La France, à l’occasion des présidentielles de 2007, aurait basculé dans cette tendance. Salmon, pour le coup, tape bien évidemment sur Nicolas Sarkozy et sa weltanschauung. Il étudie comment son équipe rapprochée, à commencer par le conseiller spécial Henri Guaino, a tâché tout au long de la campagne de raconter une histoire et de l’imposer : la France d’après, tout devient possible, travailler plus pour gagner plus, les grands discours enflammés à la fois sur l’âme de la France et ses particularismes locaux, chacun vantés lors des meetings, la récup de Jaurès et Blum, tous ces éléments ont constitué un tout cohérent qui ont permis au candidat de l’emporter. Frappant aussi, sa façon de "faire l’agenda" politique et médiatique, sans attendre que cet agenda lui soit imposé, là encore à la façon des présidents américains.
Mais, et c’est la bonne surprise de l’ouvrage qui sans cela aurait été un peu manichéen, Salmon place sur un pied d’égalité la campagne de Ségolène Royal. Elle aussi a tenté d’imposer sa vision de la France : l’ordre juste, la vie chère, la démocratie participative, autant de slogans de campagne au service d’une histoire à laquelle il fallait faire adhérer le maximum de personnes.
L’un des fonds de commerce de Royal, c’était l’image de "rupture" qu’elle voulait imposer. Sur un double registre : d’abord et avant tout parce qu’elle était une femme ; ensuite parce qu’elle voulait ravir le Parti aux "éléphants" et donc, symboliquement, tuer le père.

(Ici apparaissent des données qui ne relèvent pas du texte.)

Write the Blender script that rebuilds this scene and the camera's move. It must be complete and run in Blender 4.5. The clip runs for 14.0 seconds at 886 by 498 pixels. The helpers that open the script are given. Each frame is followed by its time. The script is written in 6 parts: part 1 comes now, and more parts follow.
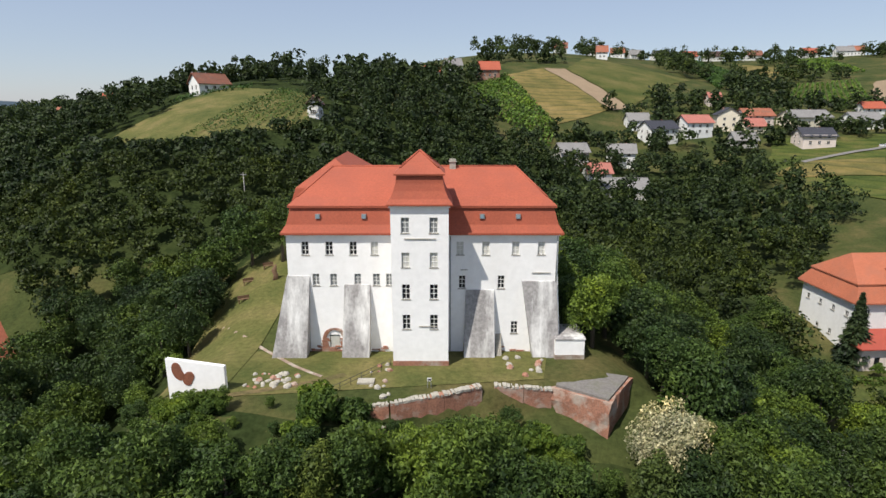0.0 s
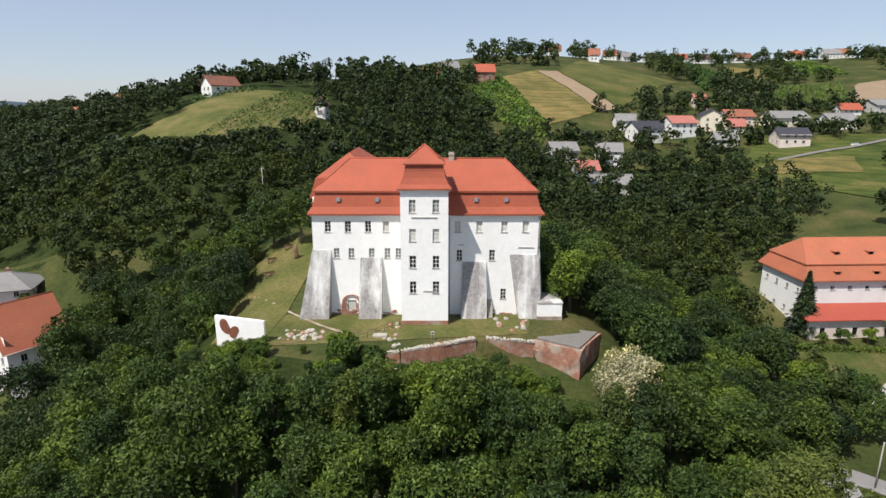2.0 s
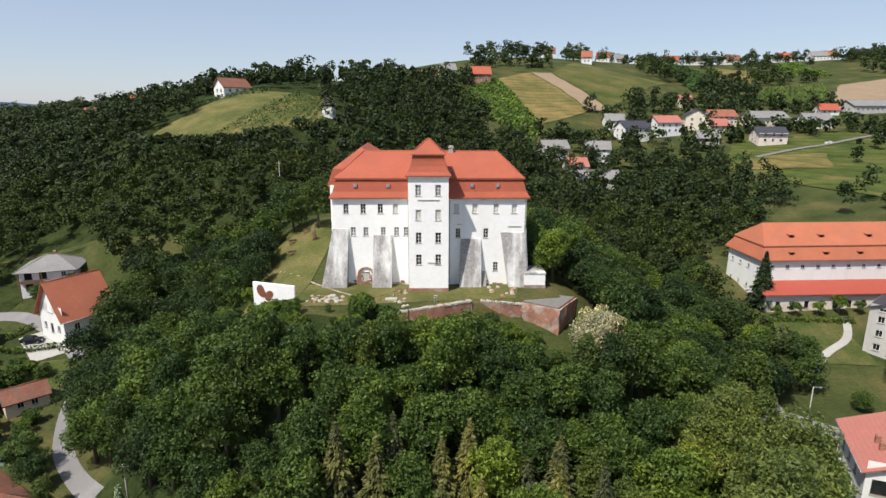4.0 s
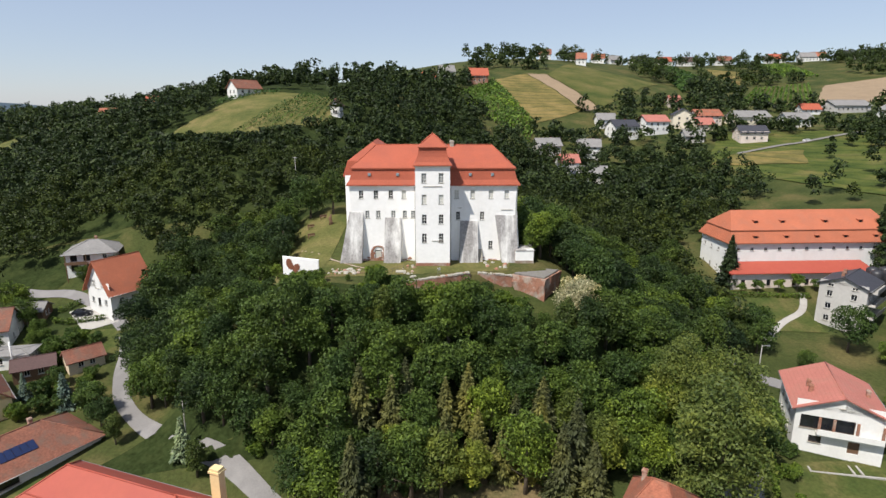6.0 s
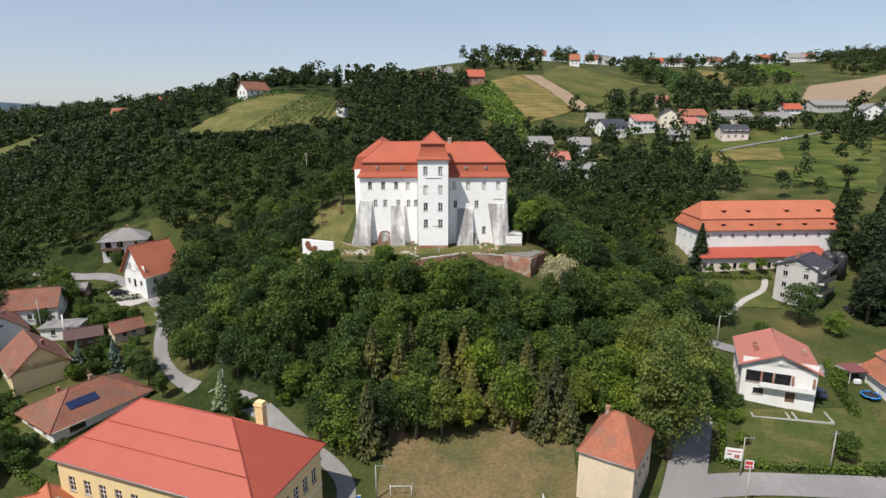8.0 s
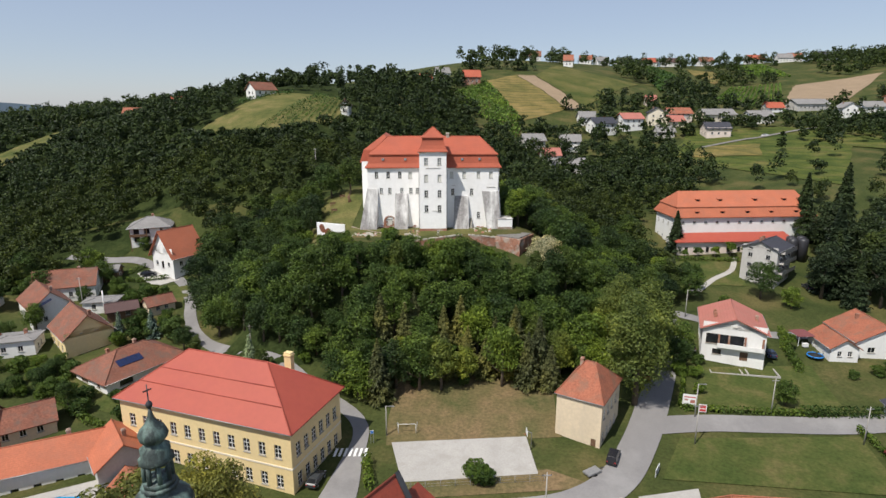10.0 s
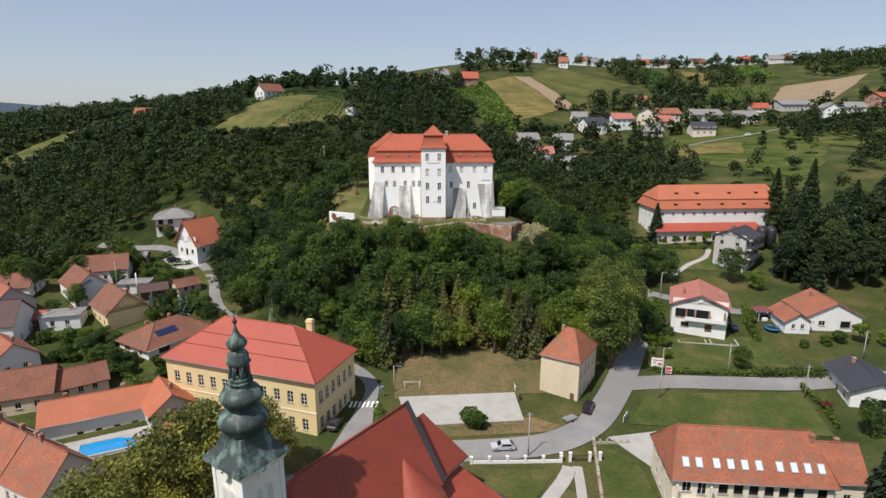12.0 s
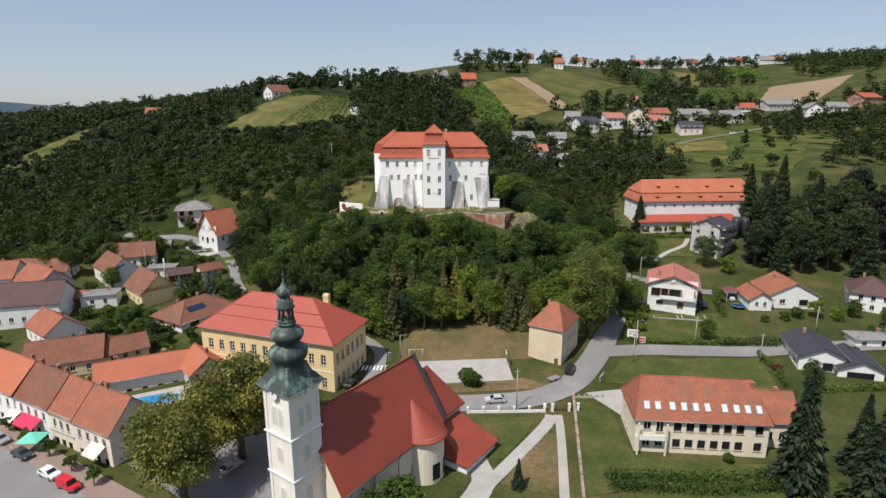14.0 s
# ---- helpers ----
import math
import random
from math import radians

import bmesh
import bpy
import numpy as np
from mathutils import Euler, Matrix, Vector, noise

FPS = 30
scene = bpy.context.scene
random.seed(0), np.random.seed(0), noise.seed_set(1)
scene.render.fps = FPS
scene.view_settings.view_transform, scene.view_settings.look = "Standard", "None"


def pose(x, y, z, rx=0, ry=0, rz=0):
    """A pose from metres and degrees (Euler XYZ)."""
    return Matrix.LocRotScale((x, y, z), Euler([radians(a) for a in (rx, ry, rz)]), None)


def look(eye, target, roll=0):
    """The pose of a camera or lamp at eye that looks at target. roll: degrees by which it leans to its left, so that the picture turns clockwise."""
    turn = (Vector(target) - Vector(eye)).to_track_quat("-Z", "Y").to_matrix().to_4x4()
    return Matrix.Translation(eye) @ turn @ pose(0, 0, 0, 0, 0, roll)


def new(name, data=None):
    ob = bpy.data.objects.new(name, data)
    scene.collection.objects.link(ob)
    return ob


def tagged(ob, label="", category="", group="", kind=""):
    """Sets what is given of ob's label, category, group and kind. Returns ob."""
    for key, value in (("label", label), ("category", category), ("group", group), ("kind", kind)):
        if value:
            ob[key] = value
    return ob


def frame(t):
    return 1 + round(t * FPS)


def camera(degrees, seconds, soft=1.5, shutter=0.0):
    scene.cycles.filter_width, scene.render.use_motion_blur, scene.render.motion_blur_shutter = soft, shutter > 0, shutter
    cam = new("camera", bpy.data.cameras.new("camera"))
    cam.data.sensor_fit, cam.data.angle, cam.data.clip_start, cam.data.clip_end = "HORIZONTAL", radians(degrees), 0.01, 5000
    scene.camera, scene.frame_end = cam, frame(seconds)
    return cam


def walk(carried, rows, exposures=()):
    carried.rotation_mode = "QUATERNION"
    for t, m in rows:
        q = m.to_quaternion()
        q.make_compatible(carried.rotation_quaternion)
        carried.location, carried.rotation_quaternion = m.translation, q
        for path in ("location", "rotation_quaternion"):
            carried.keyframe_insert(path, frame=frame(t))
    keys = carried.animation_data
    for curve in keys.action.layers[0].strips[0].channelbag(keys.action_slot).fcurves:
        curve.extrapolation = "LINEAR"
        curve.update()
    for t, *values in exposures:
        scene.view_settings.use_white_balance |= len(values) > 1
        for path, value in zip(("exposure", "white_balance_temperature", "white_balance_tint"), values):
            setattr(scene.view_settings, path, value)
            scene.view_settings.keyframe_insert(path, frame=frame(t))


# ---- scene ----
cam = camera(76.0, 14.0)
METRES, EYE, TILT, LEAN, TURN = 114.0, 62.0, -13.9, 0.0, 0.0
ROWS = [
    (0.0, 0.0, 0.0, 0.0, 0.0, 0.0, -0.0),
    (0.5, -0.0014, -0.0297, -0.0064, -0.07, 0.01, -0.02),
    (1.0, -0.0027, -0.0604, -0.0134, -0.16, 0.01, -0.02),
    (1.5, -0.004, -0.0917, -0.0215, -0.27, 0.03, -0.0),
    (2.0, -0.0054, -0.124, -0.03, -0.36, 0.05, -0.0),
    (2.5, -0.0066, -0.1573, -0.0385, -0.45, 0.06, 0.03),
    (3.0, -0.0081, -0.1908, -0.0471, -0.53, 0.08, 0.05),
    (5.5, -0.0188, -0.3633, -0.0933, -0.74, 0.16, 0.16),
    (6.0, -0.0204, -0.3988, -0.1022, -0.78, 0.15, 0.18),
    (6.5, -0.0219, -0.4345, -0.11, -0.83, 0.13, 0.2),
    (7.0, -0.0233, -0.4707, -0.1171, -0.89, 0.11, 0.2),
    (7.5, -0.0244, -0.5065, -0.1251, -0.94, 0.08, 0.23),
    (8.0, -0.0255, -0.5418, -0.1337, -1.01, 0.07, 0.27),
    (10.5, -0.0315, -0.7181, -0.1825, -1.25, 0.04, 0.4),
    (11.0, -0.0328, -0.7536, -0.1912, -1.28, 0.05, 0.4),
    (11.5, -0.0344, -0.7895, -0.1993, -1.32, 0.03, 0.4),
    (12.0, -0.0357, -0.8256, -0.2071, -1.35, 0.04, 0.41),
    (12.5, -0.0374, -0.8614, -0.2155, -1.38, 0.04, 0.41),
    (13.0, -0.0393, -0.8974, -0.2239, -1.41, 0.03, 0.41),
    (13.5, -0.0409, -0.9333, -0.2323, -1.45, -0.0, 0.41),
    (14.0, -0.0425, -0.9694, -0.2405, -1.48, -0.02, 0.44),
]
walk(cam, [(t, pose(0, 0, EYE, TILT, LEAN, TURN) @ pose(METRES * x, METRES * y, METRES * z, 90 + pitch, roll, yaw)) for t, x, y, z, yaw, pitch, roll in ROWS],
     [(0.0, 0.07), (3.0, 0.18), (5.5, 0.18), (8.0, 0.09), (11.0, -0.02), (14.0, -0.06)])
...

Salmon remarque à juste titre que, de ce point de vue, la tactique Sarkozy était identique : le père en l’occurrence c’était Chirac, quand lui se proposait de changer les habitudes et faire de la politique autrement.

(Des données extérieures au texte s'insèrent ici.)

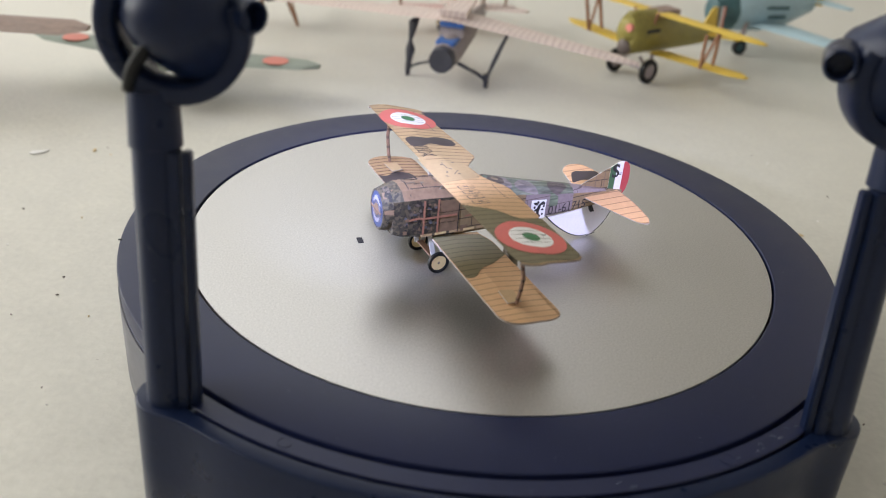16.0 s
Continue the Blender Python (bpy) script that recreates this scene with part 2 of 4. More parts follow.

Bref, ce sont deux stories bien huilées (l'une un peu mieux que l'autre d'ailleurs) et très fabriquées qui se sont affrontées lors de la campagne 2007, magnifiquement servies par des médias ravis et qui en rajoutaient, deux stories que nous avons tous bouffées avec plus ou moins de bonheur et de circonspection mais que nous avons malgré tout bouffées.

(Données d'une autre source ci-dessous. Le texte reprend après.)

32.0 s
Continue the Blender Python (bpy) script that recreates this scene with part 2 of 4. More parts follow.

Y avait-il encore de la place pour un discours plus structuré et articulé, plus analytique, prenant plus de recul ? La question reste ouverte, chacun aura son avis sur la question.
L’ouvrage, une fois terminé, nous laisse songeurs. Bien entendu, chacun de nous a déjà compris (à moins d’être complètement stupide ou déjà lobotomisé) que le marketing et la communication s’imposaient aussi bien dans la sphère commerciale que politique, que les discours sur "l’authenticité" (combien de fois, l’autre jour chez Arlette Chabot, Ségolène Royal a-t-elle encore utilisé ce terme !) revendiquée semblaient inversement proportionnels à la réception que nous en avions : ce qui frappe en effet au contraire, c’est le côté fabriqué et absolument artificiel des choses, j’allais dire "irréel".
Et c’est effectivement le terme ad hoc : une confusion grandissante entre réel et virtuel, qui n’est autre qu’une confusion entre réalité "objective", basée sur les faits, l’analyse et la raison, et réalité "subjective", basée sur la foi, l’émotion et la passion, se propage dans tout l’espace public. Les sondages n’en sont qu’un ultime avatar.
Qui en est responsable ? Sont-ce les politiques et les marketeurs ? Sont-ce les médias ? Je crois qu’entre la poule et l’œuf, il n’est plus possible de faire le distinguo. Par conséquent, je serais assez d’accord avec l’ouvrage lorsqu’il appelle à l’élaboration d’une "contre-narration".